* [GOAL]: Copy from the first line below down to and including the line with "rnd = random.Random(seed)". Skip the pictures.

[BEGIN]

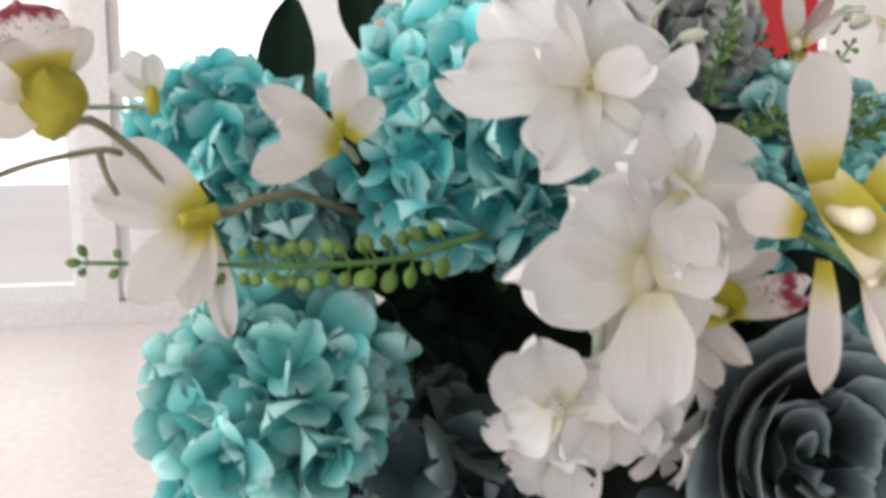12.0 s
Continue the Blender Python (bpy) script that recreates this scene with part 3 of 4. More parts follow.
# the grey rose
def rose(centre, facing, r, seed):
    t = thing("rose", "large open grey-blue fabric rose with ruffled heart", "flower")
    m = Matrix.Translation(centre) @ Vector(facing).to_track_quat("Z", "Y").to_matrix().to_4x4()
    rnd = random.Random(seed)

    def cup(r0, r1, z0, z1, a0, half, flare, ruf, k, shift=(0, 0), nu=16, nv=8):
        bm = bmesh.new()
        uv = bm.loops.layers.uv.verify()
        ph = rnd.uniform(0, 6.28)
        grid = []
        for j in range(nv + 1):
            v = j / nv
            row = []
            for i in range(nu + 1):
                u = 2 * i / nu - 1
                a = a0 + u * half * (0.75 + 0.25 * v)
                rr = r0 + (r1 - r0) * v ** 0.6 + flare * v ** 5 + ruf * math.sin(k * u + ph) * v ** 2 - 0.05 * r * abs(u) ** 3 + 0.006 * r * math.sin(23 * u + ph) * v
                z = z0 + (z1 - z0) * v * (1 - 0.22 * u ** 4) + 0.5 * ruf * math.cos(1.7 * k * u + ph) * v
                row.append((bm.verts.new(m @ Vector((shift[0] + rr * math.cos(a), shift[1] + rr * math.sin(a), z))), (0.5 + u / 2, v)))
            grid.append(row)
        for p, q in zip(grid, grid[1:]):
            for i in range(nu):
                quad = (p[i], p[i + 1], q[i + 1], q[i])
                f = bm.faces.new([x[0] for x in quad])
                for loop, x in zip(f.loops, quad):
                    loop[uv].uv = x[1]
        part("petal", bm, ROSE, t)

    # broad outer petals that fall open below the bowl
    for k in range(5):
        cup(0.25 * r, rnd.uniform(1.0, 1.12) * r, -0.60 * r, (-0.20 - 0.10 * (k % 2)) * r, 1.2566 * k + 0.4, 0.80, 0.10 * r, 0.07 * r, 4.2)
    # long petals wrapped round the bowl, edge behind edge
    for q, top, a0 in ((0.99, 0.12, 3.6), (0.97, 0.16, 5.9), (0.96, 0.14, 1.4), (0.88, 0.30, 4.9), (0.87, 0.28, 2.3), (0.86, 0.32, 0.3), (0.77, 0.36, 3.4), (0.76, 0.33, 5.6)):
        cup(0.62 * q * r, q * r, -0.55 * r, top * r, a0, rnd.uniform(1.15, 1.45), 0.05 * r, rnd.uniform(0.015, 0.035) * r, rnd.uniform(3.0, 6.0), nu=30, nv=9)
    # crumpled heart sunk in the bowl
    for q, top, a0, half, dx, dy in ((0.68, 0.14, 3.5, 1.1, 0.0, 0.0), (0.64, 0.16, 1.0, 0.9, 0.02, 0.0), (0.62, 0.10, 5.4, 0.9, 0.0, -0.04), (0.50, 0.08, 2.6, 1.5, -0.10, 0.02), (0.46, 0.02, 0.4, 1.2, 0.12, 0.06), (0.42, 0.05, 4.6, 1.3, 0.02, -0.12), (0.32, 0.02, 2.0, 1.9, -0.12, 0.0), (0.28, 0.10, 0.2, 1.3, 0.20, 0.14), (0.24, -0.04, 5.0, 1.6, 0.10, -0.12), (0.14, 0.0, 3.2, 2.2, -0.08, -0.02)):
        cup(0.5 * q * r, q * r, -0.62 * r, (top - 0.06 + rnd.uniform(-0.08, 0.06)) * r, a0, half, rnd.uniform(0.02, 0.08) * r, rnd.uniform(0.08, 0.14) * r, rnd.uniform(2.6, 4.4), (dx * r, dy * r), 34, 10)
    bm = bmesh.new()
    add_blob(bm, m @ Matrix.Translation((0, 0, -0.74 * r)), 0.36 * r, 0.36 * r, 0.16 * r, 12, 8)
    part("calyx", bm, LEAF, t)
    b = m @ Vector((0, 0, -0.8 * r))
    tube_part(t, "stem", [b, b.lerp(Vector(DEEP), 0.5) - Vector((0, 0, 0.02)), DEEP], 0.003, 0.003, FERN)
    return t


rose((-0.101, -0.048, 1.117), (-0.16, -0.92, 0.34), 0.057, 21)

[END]

* [WRITTEN REPLY]:
12.0 s
Continue the Blender Python (bpy) script that recreates this scene with part 3 of 4. More parts follow.
# the grey rose
def rose(centre, facing, r, seed):
    t = thing("rose", "large open grey-blue fabric rose with ruffled heart", "flower")
    m = Matrix.Translation(centre) @ Vector(facing).to_track_quat("Z", "Y").to_matrix().to_4x4()
    rnd = random.Random(seed)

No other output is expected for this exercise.